Decoupling, Crack Isolation, Cleavage Membrane, Suppression Membrane, Anti-Fracture System
Is crack suppression membrane required on load bearing or traffic surfaces in the construction of a building?
Answer: If you do not care about cracked tiles or gaps appearing in your tracking surface then the short answer is NO!
However, if you want to eliminate costly future maintenance then crack suppression or anti fracture systems are an absolute necessity.
Cracks naturally occur in almost all surfaces due to seismic movement and /or climatic variations. In particular, concrete flooring substrates tend to shrink as the water in the concrete gradually evaporates. These shrinkage cracks can occur randomly throughout the substrate (floor) and/or wall. Potential problems emerge when a ridgid surface such as slabs, pavers or tiles are bonded to the concrete and the cracks in the concrete then migrate from the substrate out through the ridgid surface cladding. When this happens, the installed surface product (tile, slab, paver, etc) can be damaged, resulting in expensive repairs and or replacement.

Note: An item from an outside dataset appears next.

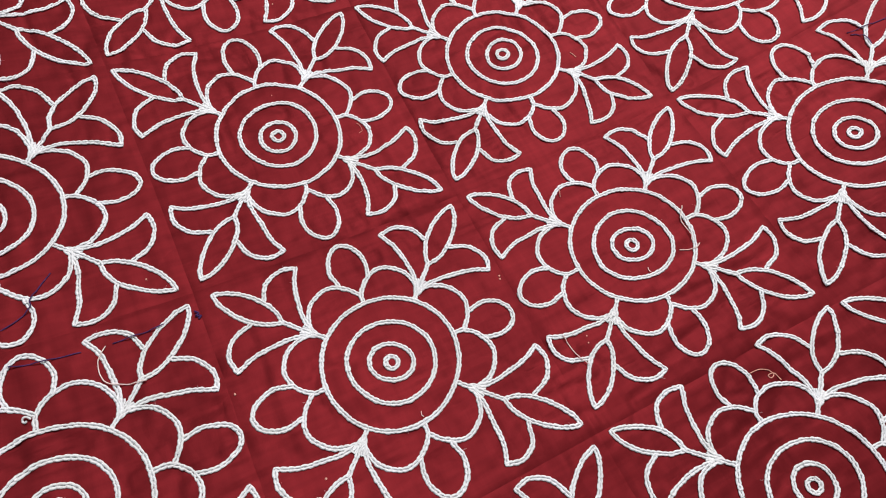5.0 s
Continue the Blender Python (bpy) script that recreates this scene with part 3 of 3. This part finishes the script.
mattress()
# walls and ceiling are unseen, added to enclose and shape the light
WX0, WX1, WY0, WY1, ZF, ZC = -1.4, 2.7, -1.8, 2.6, -0.25, 2.2
tagged(box("floor", (WX0 - 0.15, WY0 - 0.15, ZF - 0.1), (WX1 + 0.15, WY1 + 0.15, ZF), FLOOR), "grey cement floor", kind="structure")
tagged(box("ceiling", (WX0 - 0.15, WY0 - 0.15, ZC), (WX1 + 0.15, WY1 + 0.15, ZC + 0.1), CEIL), "unseen white ceiling added to close the room", kind="structure")
tagged(box("wall_north", (WX0, WY1, ZF), (WX1, WY1 + 0.15, ZC), WALL), "unseen grey wall added to close the room", kind="structure")
tagged(box("wall_south", (WX0, WY0 - 0.15, ZF), (WX1, WY0, ZC), WALL), "unseen grey wall added to close the room", kind="structure")
tagged(box("wall_east", (WX1, WY0 - 0.15, ZF), (WX1 + 0.15, WY1 + 0.15, ZC), WALL), "unseen grey wall added to close the room", kind="structure")
west = tagged(new("wall_west"), "unseen grey painted wall with an added window opening", kind="structure")
box("wall_piece", (WX0 - 0.15, WY0 - 0.15, ZF), (WX0, -0.6, ZC), WALL, west)
box("wall_piece", (WX0 - 0.15, 1.4, ZF), (WX0, WY1 + 0.15, ZC), WALL, west)
box("wall_piece", (WX0 - 0.15, -0.6, ZF), (WX0, 1.4, 0.5), WALL, west)
box("wall_piece", (WX0 - 0.15, -0.6, 1.8), (WX0, 1.4, ZC), WALL, west)
# unseen window, added to go with the west fill lamp
win = tagged(new("added_window"), "unseen open window added for side light, with a pale frame", kind="structure")
for lo, hi in (((-0.6, 0.5), (-0.55, 1.8)), ((1.35, 0.5), (1.4, 1.8)), ((-0.55, 0.5), (1.35, 0.55)), ((-0.55, 1.75), (1.35, 1.8)), ((0.38, 0.55), (0.42, 1.75))):
    box("frame_bar", (WX0 - 0.12, lo[0], lo[1]), (WX0 - 0.06, hi[0], hi[1]), METAL, win, 0.004)
# unseen panel built to go with the added overhead lamp
lamp = tagged(new("added_ceiling_light"), "unseen white ceiling panel added around the key light", "ceiling light")
box("frame", (LAMP[0] - 0.68, LAMP[1] - 0.33, 2.15), (LAMP[0] + 0.68, LAMP[1] + 0.33, 2.2), METAL, lamp, 0.004)
box("added_diffuser", (LAMP[0] - 0.63, LAMP[1] - 0.28, 2.138), (LAMP[0] + 0.63, LAMP[1] + 0.28, 2.15), GLOW, lamp)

The solution is to isolate the substrate from the applied surface material. This prevents the shrinkage cracks from transferring outward to the surface layer. Some designers, specifiers and/or architects seem to think that expansion joints are the answer to crack prevention yet this is far from the truth. Expansion joints are specific for calculated potential stress relief points in the substrate or foundation or slab. Expansion joints to not accommodate for random surface cracks or shrinkage between the major expansion points.
Also known as cleavage membranes or substrate membranes, the use is not simply limited to shrinkage but is equally important when covering or cladding surfaces made of different compositions or materials. One example could be using a bridging membranes to decouple the joint where concrete meets timber. There are obviously may variations of surface material compositions and in all cases, the most sensible alternative and also inevitably the only solution is to use a de-coupling system if you want to cover or coat the existing surface with a new surface.
Bridging The Gap.
CRACK SUPPRESSION = MAINTENANCE PREVENTION
De-Coupling is quite often a more economical solution for the proper preparation of surface cladding as opposed to complete removal of existing surface to original substrate. Economics and time dictate that crack prevention in the first instance is the most sensible option.